The Trouble with Capitalism by Harry Shutt

The Trouble with Capitalism by Harry Shutt

Author:Harry Shutt
Language: eng
Format: epub, pdf
Publisher: Zed Books
Published: 2013-03-14T16:00:00+00:00


Other new investment pastures

Naturally, however, the public sector is not the only area where the swelling flood of excess capital has been searching for new outlets. Indeed it has clearly been the main purpose of deregulating financial markets all over the world both to permit the creation of new investment outlets and instruments and to facilitate their exploitation by investing institutions and non-financial companies alike.

Hidden value in the non-profit sector A natural target for the omnivorous investor community in areas not previously open to them, in both the United States and Britain, has been the extensive field of mutual or non-profit organisations. Many of these were originally set up in the nineteenth century with the principal objective of providing low-cost services to participating members, mainly in banking, insurance and retailing activities. Since their foundation many have accumulated sizable financial reserves, although because of legal and other restrictions these have traditionally been invested in rather low-yielding assets. Since the early 1980s, however, such restraints have been eased, providing both the opportunity and incentive to convert them into regular capitalist enterprises.
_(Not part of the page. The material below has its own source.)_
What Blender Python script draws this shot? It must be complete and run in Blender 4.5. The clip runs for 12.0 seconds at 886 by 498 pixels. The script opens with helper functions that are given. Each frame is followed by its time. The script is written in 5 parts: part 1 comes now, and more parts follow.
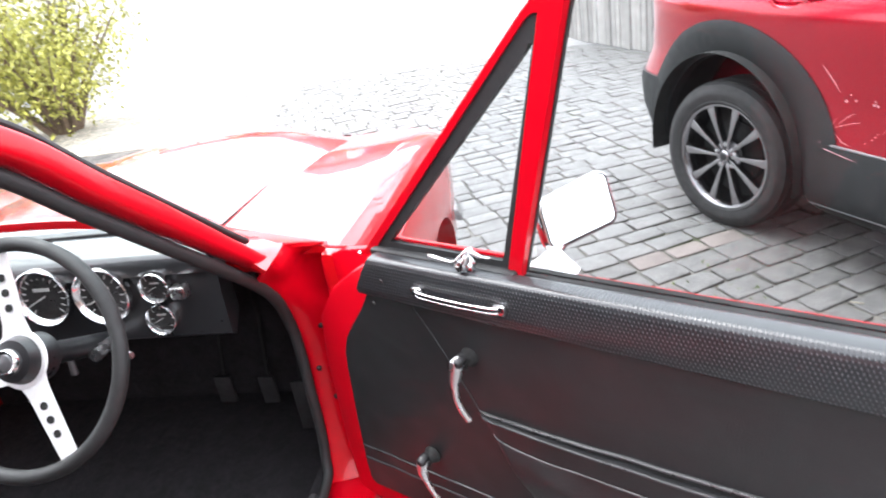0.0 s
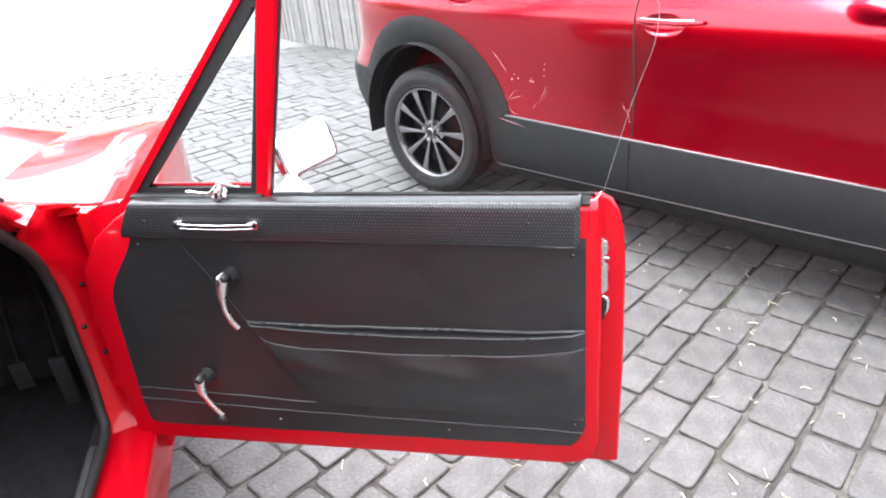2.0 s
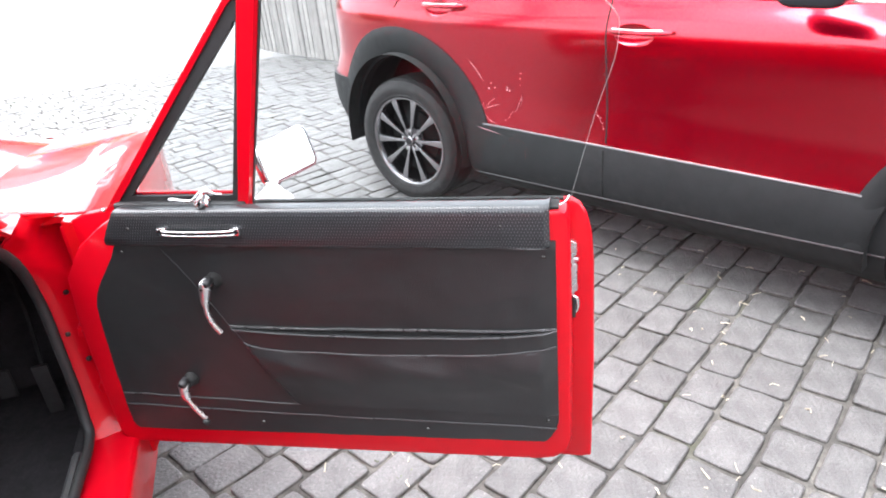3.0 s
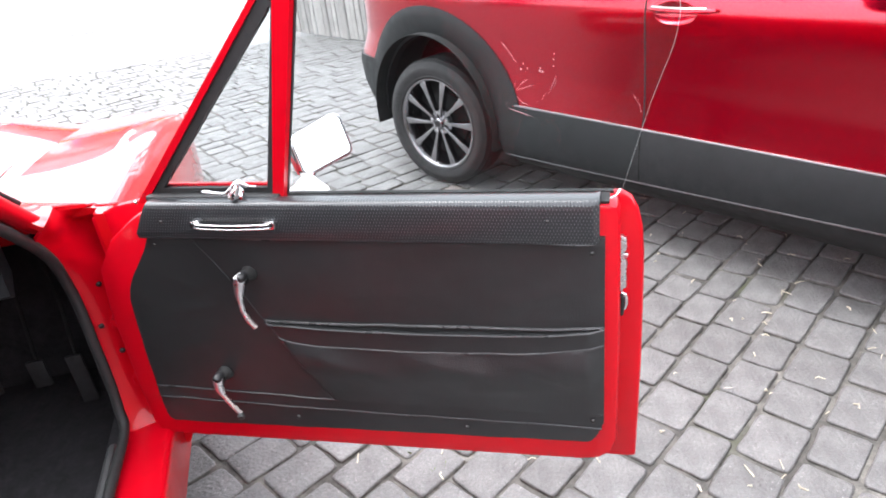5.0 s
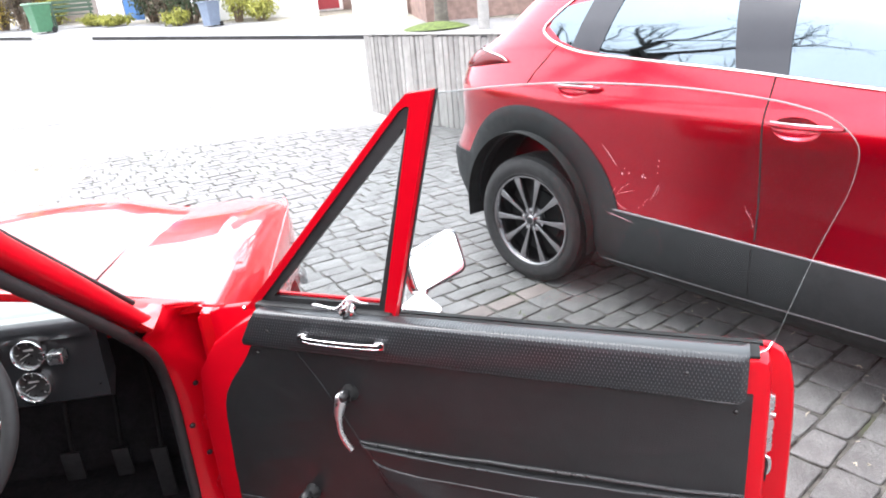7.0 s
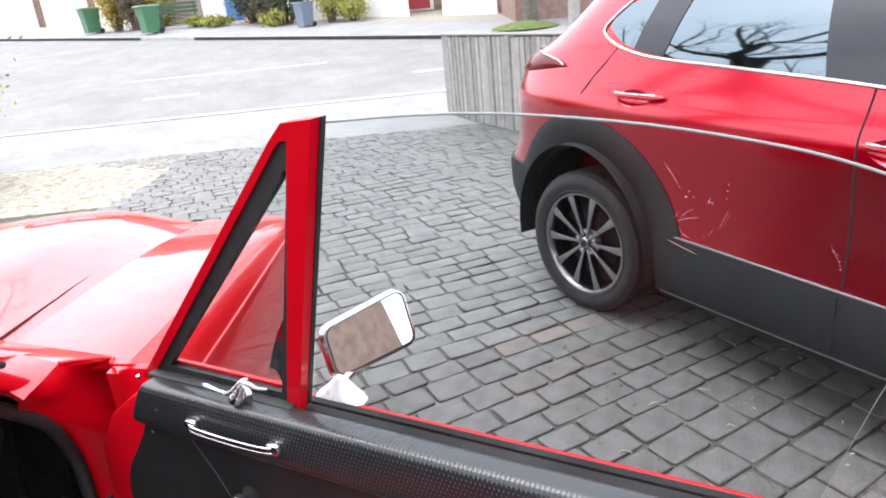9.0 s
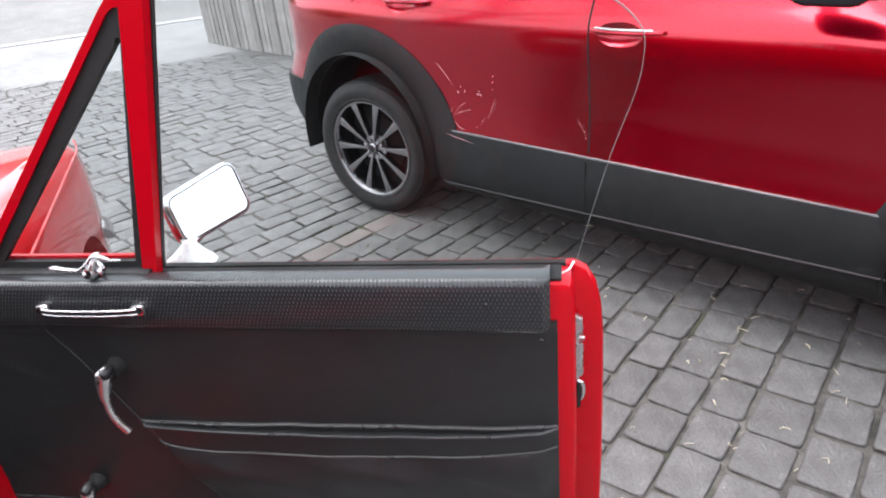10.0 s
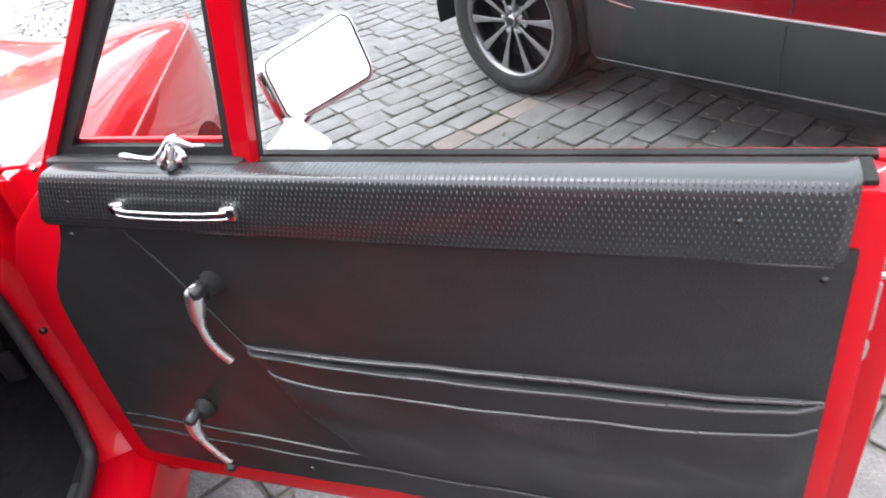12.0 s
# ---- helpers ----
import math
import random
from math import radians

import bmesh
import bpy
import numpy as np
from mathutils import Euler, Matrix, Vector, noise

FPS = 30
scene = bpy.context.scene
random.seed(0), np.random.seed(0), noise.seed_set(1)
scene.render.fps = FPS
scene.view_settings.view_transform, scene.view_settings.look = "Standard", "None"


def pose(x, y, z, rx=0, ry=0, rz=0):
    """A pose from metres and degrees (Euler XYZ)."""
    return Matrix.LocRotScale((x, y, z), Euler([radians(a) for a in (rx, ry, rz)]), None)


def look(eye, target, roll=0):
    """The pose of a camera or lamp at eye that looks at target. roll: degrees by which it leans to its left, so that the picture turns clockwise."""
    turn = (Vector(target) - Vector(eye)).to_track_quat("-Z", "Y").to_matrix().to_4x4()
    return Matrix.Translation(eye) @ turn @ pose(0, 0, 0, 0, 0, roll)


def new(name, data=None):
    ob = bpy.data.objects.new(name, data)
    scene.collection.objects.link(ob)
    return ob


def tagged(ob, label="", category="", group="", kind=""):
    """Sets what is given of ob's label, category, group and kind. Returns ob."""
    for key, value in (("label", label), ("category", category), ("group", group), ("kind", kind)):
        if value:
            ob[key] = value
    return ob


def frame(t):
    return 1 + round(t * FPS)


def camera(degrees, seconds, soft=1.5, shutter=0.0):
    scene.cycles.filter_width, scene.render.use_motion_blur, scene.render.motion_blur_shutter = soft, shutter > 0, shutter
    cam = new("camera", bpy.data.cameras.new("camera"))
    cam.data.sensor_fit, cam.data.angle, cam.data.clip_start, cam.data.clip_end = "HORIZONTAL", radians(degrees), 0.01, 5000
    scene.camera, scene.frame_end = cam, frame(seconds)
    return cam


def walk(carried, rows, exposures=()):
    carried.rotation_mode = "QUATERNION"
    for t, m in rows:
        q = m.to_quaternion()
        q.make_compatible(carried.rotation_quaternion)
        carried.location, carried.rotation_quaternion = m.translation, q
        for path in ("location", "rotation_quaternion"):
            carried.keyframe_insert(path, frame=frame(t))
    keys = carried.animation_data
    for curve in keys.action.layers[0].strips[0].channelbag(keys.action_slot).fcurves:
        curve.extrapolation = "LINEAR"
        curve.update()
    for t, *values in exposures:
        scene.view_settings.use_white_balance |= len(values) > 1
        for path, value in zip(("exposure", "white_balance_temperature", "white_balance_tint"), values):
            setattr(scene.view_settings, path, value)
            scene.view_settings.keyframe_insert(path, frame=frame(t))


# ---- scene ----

As a result, in the United States many Savings and Loan institutions were acquired by commercial enterprises seeking to exploit their newly unlocked potential for profitable investment – as well as the federal government guarantee of their deposits, which thus helped to bring about the scandalous wave of S&L bankruptcies at the beginning of the 1990s (see Chapter 6). Likewise, since the 1980s legislation has facilitated the progressive conversion of Britain’s building societies – hitherto all mutual organisations owned by their depositors and dedicated to financing residential building and house purchases – into quoted companies which are essentially no different from commercial banks. As such it was akin to privatisation – except that the assets already belonged to private individuals.5 Yet unlike the case of real privatisations no one has ever seriously argued that this transformation served any purpose except the rather dubious one of giving the societies access to the mainstream capital markets, and conversely.

Mergers and acquisitions It is a familiar and essential characteristic of the capitalist system that strong companies take over weak ones, or that ones which are individually vulnerable to competitors or declining markets try to offset this weakness by combining their forces. It is also well understood that, to the extent that such mergers have the effect of restricting competition, they may work against the interests of consumers, just as cartels or ‘trusts’, made up of companies which are nominally separate, have tended to do where not prevented by anti-monopoly regulations. Because of the latter restrictions successful companies have tended to grow either by expanding their operations overseas or by diversifying into new product areas, thus avoiding the possibility of contravening anti-monopoly rules, which would result from increasing their share of their core product markets at home. The growth of such transnational or conglomerate corporations has been a particular phenomenon of world capitalism since the 1960s, as companies have increasingly seen their home markets stagnate and thus offer dwindling scope for further expansion.